__DATA EXCERPT__
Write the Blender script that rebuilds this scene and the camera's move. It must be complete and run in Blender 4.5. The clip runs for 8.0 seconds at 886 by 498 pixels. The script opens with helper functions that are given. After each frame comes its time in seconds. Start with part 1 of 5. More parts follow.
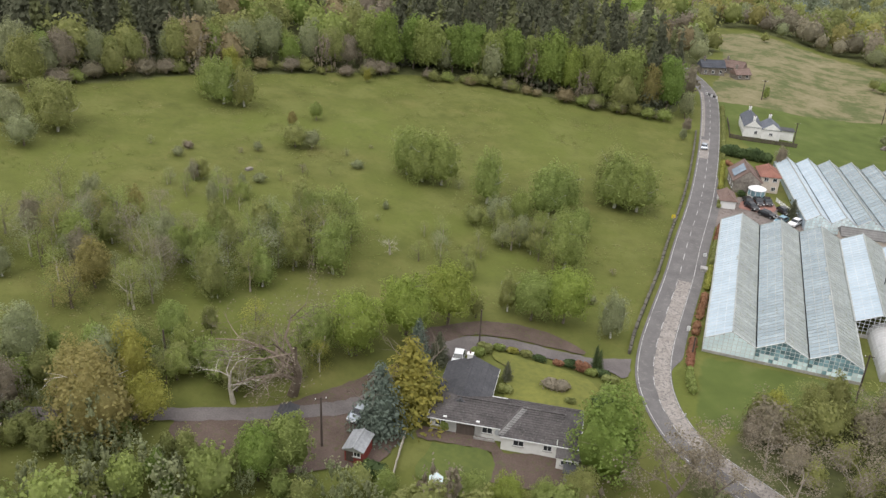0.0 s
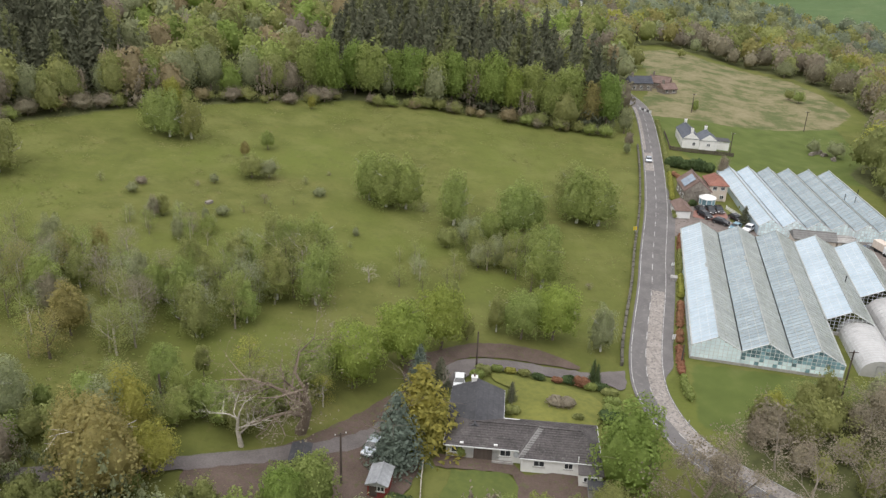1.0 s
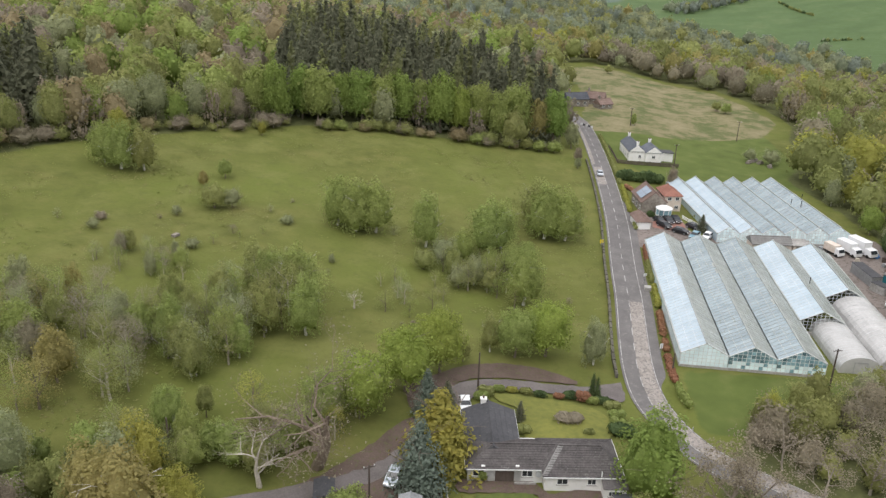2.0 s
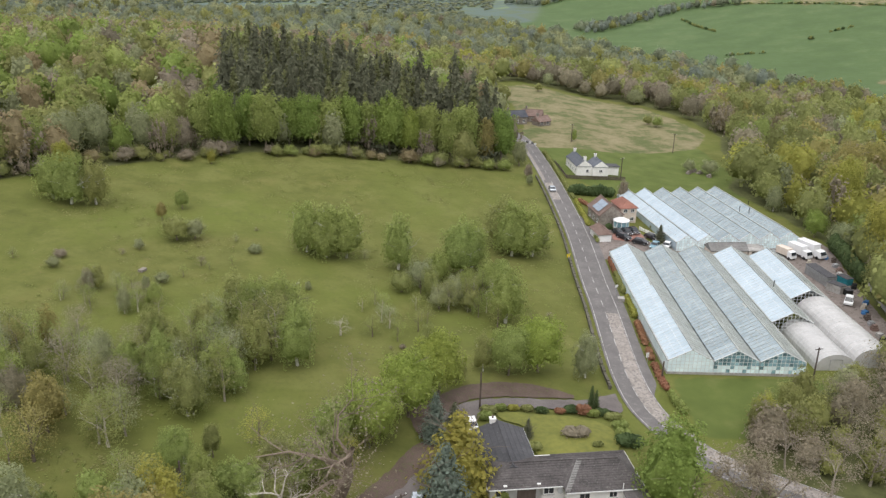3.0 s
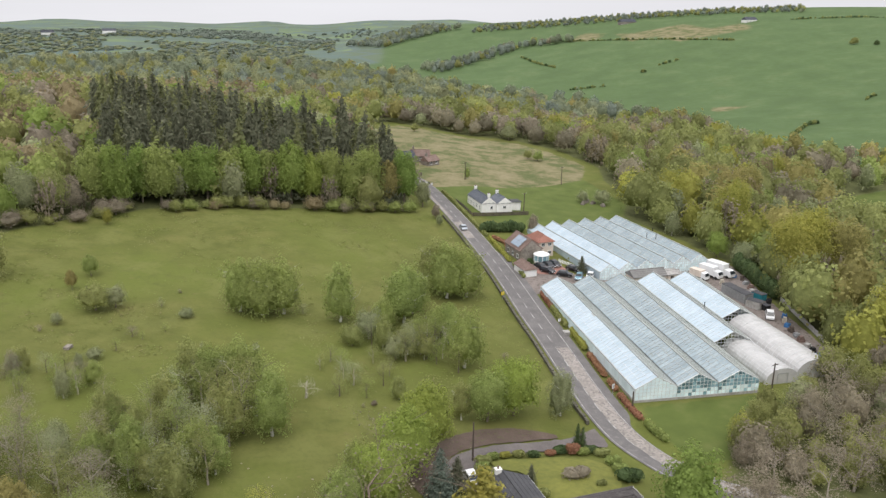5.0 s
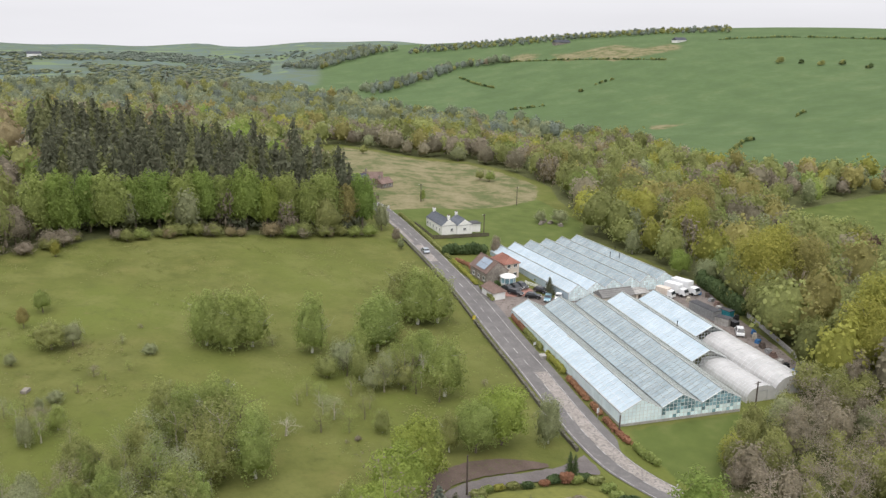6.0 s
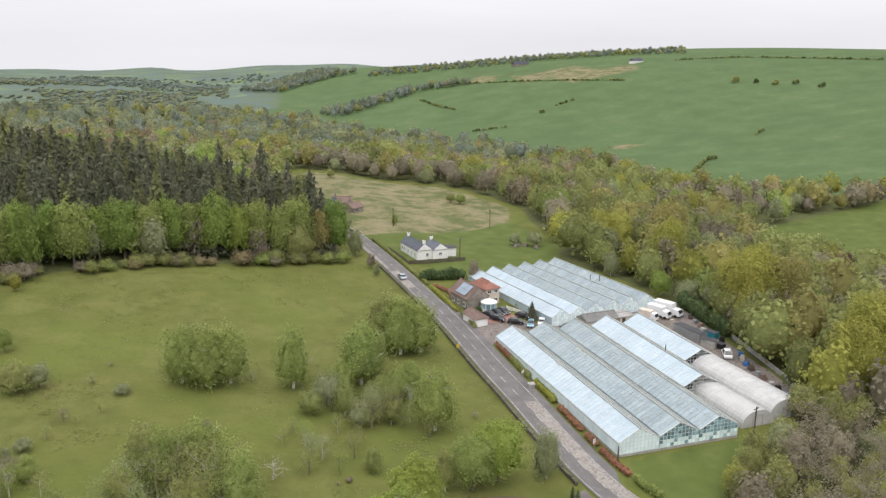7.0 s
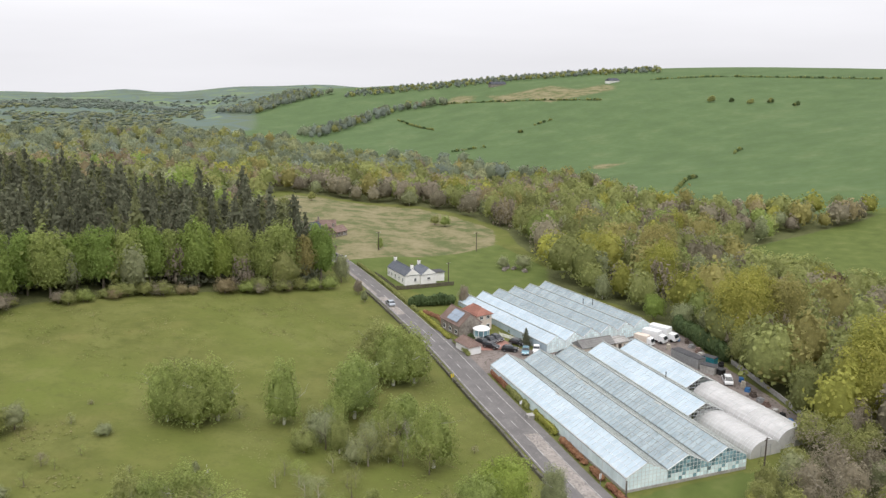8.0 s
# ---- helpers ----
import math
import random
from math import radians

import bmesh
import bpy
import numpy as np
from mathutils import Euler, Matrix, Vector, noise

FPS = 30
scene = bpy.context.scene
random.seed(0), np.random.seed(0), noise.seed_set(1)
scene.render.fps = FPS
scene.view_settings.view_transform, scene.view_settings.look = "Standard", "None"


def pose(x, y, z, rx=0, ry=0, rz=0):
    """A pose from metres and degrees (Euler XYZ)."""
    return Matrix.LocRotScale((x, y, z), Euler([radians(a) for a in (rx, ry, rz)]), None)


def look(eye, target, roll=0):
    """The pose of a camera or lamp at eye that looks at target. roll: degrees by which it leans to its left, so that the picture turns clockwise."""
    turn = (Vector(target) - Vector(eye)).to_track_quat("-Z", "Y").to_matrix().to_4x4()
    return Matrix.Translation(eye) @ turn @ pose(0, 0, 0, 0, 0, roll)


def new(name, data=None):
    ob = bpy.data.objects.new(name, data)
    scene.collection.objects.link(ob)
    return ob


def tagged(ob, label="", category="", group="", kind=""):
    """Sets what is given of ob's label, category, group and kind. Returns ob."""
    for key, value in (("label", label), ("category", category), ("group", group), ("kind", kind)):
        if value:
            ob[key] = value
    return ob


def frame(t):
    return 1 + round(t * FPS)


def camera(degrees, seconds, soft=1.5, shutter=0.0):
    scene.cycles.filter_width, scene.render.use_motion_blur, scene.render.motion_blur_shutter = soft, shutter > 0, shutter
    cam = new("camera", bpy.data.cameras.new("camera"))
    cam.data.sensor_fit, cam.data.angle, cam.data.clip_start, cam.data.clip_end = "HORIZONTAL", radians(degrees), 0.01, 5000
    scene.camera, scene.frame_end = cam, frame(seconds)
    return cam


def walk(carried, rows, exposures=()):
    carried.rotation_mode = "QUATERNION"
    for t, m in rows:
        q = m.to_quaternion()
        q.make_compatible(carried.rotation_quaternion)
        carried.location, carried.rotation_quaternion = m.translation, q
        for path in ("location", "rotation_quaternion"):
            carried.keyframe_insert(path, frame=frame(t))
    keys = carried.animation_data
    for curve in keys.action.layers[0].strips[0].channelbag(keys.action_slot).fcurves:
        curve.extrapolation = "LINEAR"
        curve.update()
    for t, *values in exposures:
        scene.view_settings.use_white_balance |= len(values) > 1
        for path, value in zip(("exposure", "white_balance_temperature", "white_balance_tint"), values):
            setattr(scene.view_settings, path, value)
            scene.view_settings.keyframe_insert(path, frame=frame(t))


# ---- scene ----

__JOB__
Repeat exactly, and only, the lines from the line with "carried.location, carried.rotation_quaternion = m.translation, q" through the end of the listing above, both ends included.

__THE RESPONSE__
        carried.location, carried.rotation_quaternion = m.translation, q
        for path in ("location", "rotation_quaternion"):
            carried.keyframe_insert(path, frame=frame(t))
    keys = carried.animation_data
    for curve in keys.action.layers[0].strips[0].channelbag(keys.action_slot).fcurves:
        curve.extrapolation = "LINEAR"
        curve.update()
    for t, *values in exposures:
        scene.view_settings.use_white_balance |= len(values) > 1
        for path, value in zip(("exposure", "white_balance_temperature", "white_balance_tint"), values):
            setattr(scene.view_settings, path, value)
            scene.view_settings.keyframe_insert(path, frame=frame(t))


# ---- scene ----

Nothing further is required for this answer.